Detail vs Complexity and The War on Quick Wins

If you rely on cheap, fast, or easy solutions to get ahead, you will not win. There’s a prevailing bias that any long strategic process must be needlessly complex, and should be simplified and made quicker for the client. This is justified by the idea that “time is money”, despite the fact that money is the return on smart time investments. Long-term success requires a short-term sacrifice of time, money, or effort. There’s no way around this. If you choose the easy path now, you will only pay for it later.

I spent months rebuilding my strategy process after realising the standard industry process is wildly oversimplified. The danger is that the workshops feel productive to the client, and their final strategy document appears to be thorough, but as time passes they will struggle to implement their plan or obtain significant results.

Many strategists fail to realise that detail and complexity are not the same thing. Detail is fundamental to success, whereas complexity is surplus detail that doesn’t make an impact. Oversimplification of the strategy process tends to eliminate fundamental detail, not surplus. Strategists cut seemingly ineffective parts out of their process when they actually need to go deeper into them. The lack of depth is the only reason they are ineffective.
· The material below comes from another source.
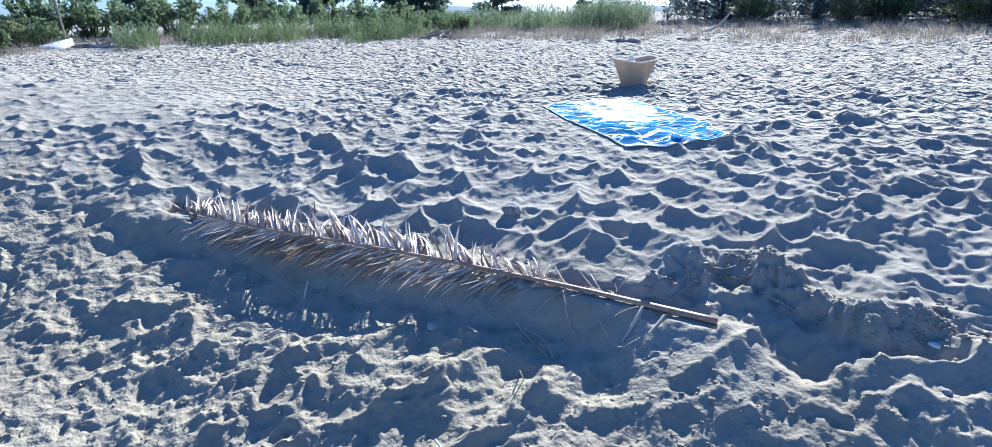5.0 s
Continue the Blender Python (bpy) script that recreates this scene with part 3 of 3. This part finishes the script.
STRIPS = ((((1.175, -.03, .02), (1.17, -.07, .01), (1.15, -.11, 0), (1.13, -.15, 0)), .010),
          (((1.265, -.04, .012), (1.25, -.08, 0), (1.225, -.12, 0)), .009),
          (((.93, -.17, 0), (1.02, -.13, 0), (1.10, -.06, .01), (1.16, -.03, .01)), .005),
          (((1.25, .05, .01), (1.28, .11, 0), (1.33, .18, .01)), .010),
          (((1.02, -.10, .01), (1.12, -.20, 0), (1.20, -.16, .02)), .005),
          (((.69, -.16, .02), (.77, -.21, 0), (.864, -.25, 0)), .007), (((.73, -.17, .01), (.84, -.20, 0), (.90, -.26, 0)), .006),
          (((.85, -.05, .03), (.92, -.14, 0), (1.03, -.16, 0)), .005), (((.95, .06, .02), (1.03, .14, 0), (1.05, .22, .03)), .005),
          (((1.57, .22, 0), (1.62, .20, 0), (1.66, .17, 0), (1.71, .15, 0)), .008), (((1.33, .24, .02), (1.40, .31, 0), (1.47, .33, .01)), .008))
for points, wide in STRIPS:
    ribbon("leaf_strip", points, wide, STRIP, "bleached dry palm leaf strip lying on the sand", "dry leaf", "strips round the frond")


def stick(points, radius, mat, name, label, category, group="", lift=0.6):
    path = [(x, y, ground_z(x, y) + radius * lift + h) for x, y, h in points]
    v, f = tube(path, [radius * (1 - 0.5 * k / max(1, len(path) - 1)) for k in range(len(path))], 7)
    return tagged(new(name, mesh(name, v, f, mat)), label, category, group)


stick(((1.44, .29, .02), (1.50, .285, .01), (1.56, .275, 0), (1.62, .265, 0)), 0.006, TWIG, "stick", "thin dark stick half sunk in the sand", "stick")
stick(((.68, -.785, .03), (.72, -.79, .025), (.75, -.81, .015), (.79, -.85, 0)), 0.004, SHELL, "reed_stem", "thin white bleached reed stem on the sand", "reed")
stick(((-.40, -.25, .0), (-.385, -.25, .04), (-.365, -.245, .085)), 0.004, SHELL, "straw_stub", "short white straw standing in the sand", "straw")
stick(((.80, -.37, .0), (.82, -.41, .05), (.86, -.46, .03), (.85, -.55, .0)), 0.003, TWIG, "twig", "thin bent brown twig stuck in the sand", "twig")


def pebble(x, y, r, mat, name, label, category, squash=0.6, seed=0, group=""):
    bm = bmesh.new()
    bmesh.ops.create_icosphere(bm, subdivisions=3, radius=1)
    for v in bm.verts:
        k = 1 + 0.32 * noise.noise(v.co * 1.3 + Vector((seed * 7.1, 3, 1))) + 0.12 * noise.noise(v.co * 3.5 + Vector((seed, 9, 2)))
        v.co = Vector((v.co.x * r * k * 1.15, v.co.y * r * k, v.co.z * r * k * squash))
    me = bpy.data.meshes.new(name)
    bm.to_mesh(me)
    bm.free()
    me.materials.append(mat)
    me.polygons.foreach_set("use_smooth", [True] * len(me.polygons))
    ob = tagged(new(name, me), label, category, group)
    ob.matrix_basis = pose(x, y, ground_z(x, y) + r * squash * 0.45, 0, 0, seed * 50)
    return ob


pebble(.36, .50, .044, STONE, "stone", "mottled grey and white stone in a footprint", "stone", 0.75, 1)
pebble(.338, -.254, .024, LUMP, "stone", "small pale stone below the frond", "stone", 0.55, 2)
pebble(-1.50, -1.30, .034, BARK, "stone", "dark brown stone lying on the lower sand", "stone", 0.7, 5)
pebble(2.14, .12, .016, SHELL, "shell", "small white bleached shell on the sand", "shell", 0.5, 3)
pebble(1.40, .10, .010, SHELL, "shell", "small white bleached shell on the sand", "shell", 0.5, 4)
rng = random.Random(12)
for k in range(26):
    pebble(rng.uniform(-1.2, 2.6), rng.uniform(-1.5, 1.0), rng.uniform(.006, .013), rng.choice((STONE, SHELL, STONE)), "pebble", "small pale pebble lying on the sand", "pebble", 0.6, 20 + k, "pebbles on the sand")


def clods():
    """Broken lumps of sand round the dug pit and on the bank."""
    r = random.Random(31)
    v, f = [], []
    for k in range(2100):
        big = 1.0
        if k < 900:
            x = r.uniform(1.15, 2.2)
            y = float(np.interp(x, PIT_X, PIT_Y)) + r.gauss(-.01, .045)
            big = 1.3 if r.random() < .2 else 0.8
        elif k < 980:
            x, y = r.gauss(2.18, .07), r.gauss(.21, .05)
            big = 1.5
        else:
            x, y = r.uniform(-1.0, 2.4), r.uniform(-1.1, -.15)
        s = r.uniform(.002, .0062) * (2.0 if r.random() < .08 else 1.0) * big
        c = Vector((x, y, ground_z(x, y) + s * 0.15))
        n = len(v)
        for d in ((1, 0, 0), (-1, 0, 0), (0, 1, 0), (0, -1, 0), (0, 0, 1), (0, 0, -1), (.7, .7, .5), (-.7, .7, .4), (-.7, -.7, .5), (.7, -.7, .4)):
            v.append(c + Vector((d[0] * 1.3, d[1], d[2] * .8)) * s * r.uniform(0.7, 1.3))
        f += [tuple(n + i for i in t) for t in ((0, 6, 4), (6, 2, 4), (2, 7, 4), (7, 1, 4), (1, 8, 4), (8, 3, 4), (3, 9, 4), (9, 0, 4),
                                                (6, 0, 5), (2, 6, 5), (7, 2, 5), (1, 7, 5), (8, 1, 5), (3, 8, 5), (9, 3, 5), (0, 9, 5))]
    tagged(new("sand_clods", mesh("sand_clods", v, f, SAND)), "crumbled lumps of sand round a dug hollow", "sand", kind="stuff")


clods()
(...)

A strategy that will help you to achieve long-term success can not be formulated in a single workshop lasting only a few hours. That would be highly convenient, but it’s simply not enough. When done properly, strategy is an inherently time-consuming and thought-demanding task. The problem is not that it’s “too much effort” or “takes too long”, but rather people’s low frustration tolerance for things that are long and laborious.

Paying for a two hour strategy workshop is like taking steroids to win a race. It’s a quick fix for a quick win, but it will never make you the world’s best runner. People don’t achieve great things without putting the hours in. It’s important to understand that quick wins have a short lifetime, they don’t compound.

Having learned that success must be planned for in granular detail, my new strategy process is more in depth than it used to be. Perhaps that sounds daunting, but there are a number of ways I make the process easier for clients. My job is to give you clarity and help you get results, not to overwhelm you.


Shifting your mindset

The hard truth is, if you aren’t prepared to make sacrifices, you won’t get very far. If you won’t commit time, money, or effort to developing a thorough strategy for your business, what is the likelihood you’ll make those same sacrifices to implement it? The way you do one thing tends to be the way you do everything, so think carefully the next time you’re tempted by a quick win. 

Cheap, fast, and easy fuels low frustration tolerance. It will serve you well to overcome your desire for instant reward, and crave delayed gratification instead. Most people aren’t prepared to make a sacrifice now for a big win later on, but long-term competitive advantage is gained by doing what most people won’t do. Make the most of this.